Red Hat's CTO keeps an 'open' mind on AI

  • Red Hat is sticking to its open ethos despite operating in a world full of proprietary AI tech
  • CTO Chris Wright acknowledged that an open approach comes with challenges, but said AI can help ease the burden on contributors
  • AI also means that the cloud vs. on-prem question now has a workload-specific answer, he said

In a world where it feels like AI is changing everything, there’s one thing the technology hasn’t shifted: Red Hat’s belief in an open approach. If anything, AI seems to have strengthened its conviction.

“Red Hat has always and will continue to ‘default to open,’” Red Hat CTO and SVP of Global Engineering Chris Wright told Fierce.

Though a commitment to open source is exactly what you’d expect to hear from Red Hat, this doubling down is notable in an era where the largest companies and early leaders like AWS and Google have leaned into proprietary products to cash in on AI. Even Meta, which had initially open sourced its Llama family of models, is now apparently pivoting away from an open approach to focus on proprietary tech.

For his part, Wright thinks a proprietary approach is the wrong move in the long term. And, it seems, he’s not alone.

“Proprietary AI models may have taken an early lead, but open ecosystems are taking over, especially in the software that supports these models,” he said.

Indeed, AI giant Anthropic open sourced its model context (MCP) last year and just last week donated it to The Linux Foundation to make it the official open standard for agentic AI. Meanwhile, OpenAI donated AGENTS.md, an open format for providing agents with task instructions and context, while Block donated goose, an on-machine AI agent.

These trio of contributions became the basis for the newly formed Agentic AI Foundation.

AI balancing act

Wright argued that the collaboration and transparency that comes with an open approach is the best way to “concerns constructively and ensure the responsible use of AI technologies.” But he did acknowledge that an open approach does come with its own set of challenges.

“As a project grows, the expectations on project leaders, from faster releases to quicker security updates and secure supply chains, can lead to maintainer burnout. This can be magnified by AI generated code contributions of varying quality and high volume,” he explained.

Wright said Red Hat is focused on supporting projects that use AI both for code creation but also review, test creation and documentation. Or put another way, it wants to use AI, “grounded in solid engineering principles, as an accelerator and force multiplier for maintainers, rather than ignoring these concerns or treating AI as a replacement for human work.”

Data dominance

For years, Wright said, Red Hat has focused on infrastructure enablement.
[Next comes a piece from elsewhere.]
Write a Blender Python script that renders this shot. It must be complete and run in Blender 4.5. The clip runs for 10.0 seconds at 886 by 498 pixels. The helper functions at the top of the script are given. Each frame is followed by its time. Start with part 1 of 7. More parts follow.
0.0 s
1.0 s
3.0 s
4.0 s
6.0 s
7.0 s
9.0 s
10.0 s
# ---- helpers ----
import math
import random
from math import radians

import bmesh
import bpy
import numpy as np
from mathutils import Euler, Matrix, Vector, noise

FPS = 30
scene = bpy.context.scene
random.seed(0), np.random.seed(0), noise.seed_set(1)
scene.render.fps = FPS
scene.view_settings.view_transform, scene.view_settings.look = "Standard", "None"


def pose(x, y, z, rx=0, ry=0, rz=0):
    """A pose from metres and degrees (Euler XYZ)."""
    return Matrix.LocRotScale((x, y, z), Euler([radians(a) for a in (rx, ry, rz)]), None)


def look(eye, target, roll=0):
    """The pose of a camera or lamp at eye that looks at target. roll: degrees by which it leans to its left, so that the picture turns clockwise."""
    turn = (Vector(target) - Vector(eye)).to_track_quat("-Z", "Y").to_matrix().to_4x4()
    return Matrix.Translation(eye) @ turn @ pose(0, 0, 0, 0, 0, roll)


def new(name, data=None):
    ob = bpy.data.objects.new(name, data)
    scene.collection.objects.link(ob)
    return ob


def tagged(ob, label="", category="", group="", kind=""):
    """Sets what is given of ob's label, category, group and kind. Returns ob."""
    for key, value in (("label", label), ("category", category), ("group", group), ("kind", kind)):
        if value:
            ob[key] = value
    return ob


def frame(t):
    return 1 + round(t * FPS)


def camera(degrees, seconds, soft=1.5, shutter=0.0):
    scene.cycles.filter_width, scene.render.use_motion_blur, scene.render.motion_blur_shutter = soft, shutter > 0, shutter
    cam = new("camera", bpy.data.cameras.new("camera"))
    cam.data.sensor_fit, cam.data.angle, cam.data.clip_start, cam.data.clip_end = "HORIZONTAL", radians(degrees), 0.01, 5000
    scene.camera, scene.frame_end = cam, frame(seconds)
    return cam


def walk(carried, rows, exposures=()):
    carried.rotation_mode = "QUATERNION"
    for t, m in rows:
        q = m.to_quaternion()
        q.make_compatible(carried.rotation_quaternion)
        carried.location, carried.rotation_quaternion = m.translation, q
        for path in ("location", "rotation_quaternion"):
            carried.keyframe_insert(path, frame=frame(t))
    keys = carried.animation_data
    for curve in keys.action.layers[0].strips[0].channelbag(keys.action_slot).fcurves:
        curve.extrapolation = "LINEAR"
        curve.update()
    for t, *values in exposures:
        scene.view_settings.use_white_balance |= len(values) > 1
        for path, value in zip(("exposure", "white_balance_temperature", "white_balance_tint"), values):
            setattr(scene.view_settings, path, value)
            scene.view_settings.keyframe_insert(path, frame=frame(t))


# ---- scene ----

Now, though, its attention is turning toward the data layer. This shift is also apparent in recent acquisition moves made by Red Hat’s parent company IBM, most notably its purchase of open source data platform provider Confluent earlier this month.

“It’s not just about how to run the software; it’s about feeding, managing and securing the data that makes the AI intelligent,” he explained. “We provide a complete AI platform that can orchestrate the entire data flow, allowing you to align smaller and optimized AI models with your data, wherever it lives.”

For the record, the question of where data lives and where workloads run is thornier than you might think.

After years of a blanket push to migrate to the cloud followed by a brief wave of repatriation efforts, “AI has made the decision of where to run a workload a highly strategic, workload-specific calculation,” Wright said.

“AI hasn't picked a side; it has simply amplified the constraints and advantages of each environment, cementing the hybrid cloud as the ultimate architectural default,” he added.

That’s very good news for Red Hat, which has made hybrid cloud enablement its bread and butter.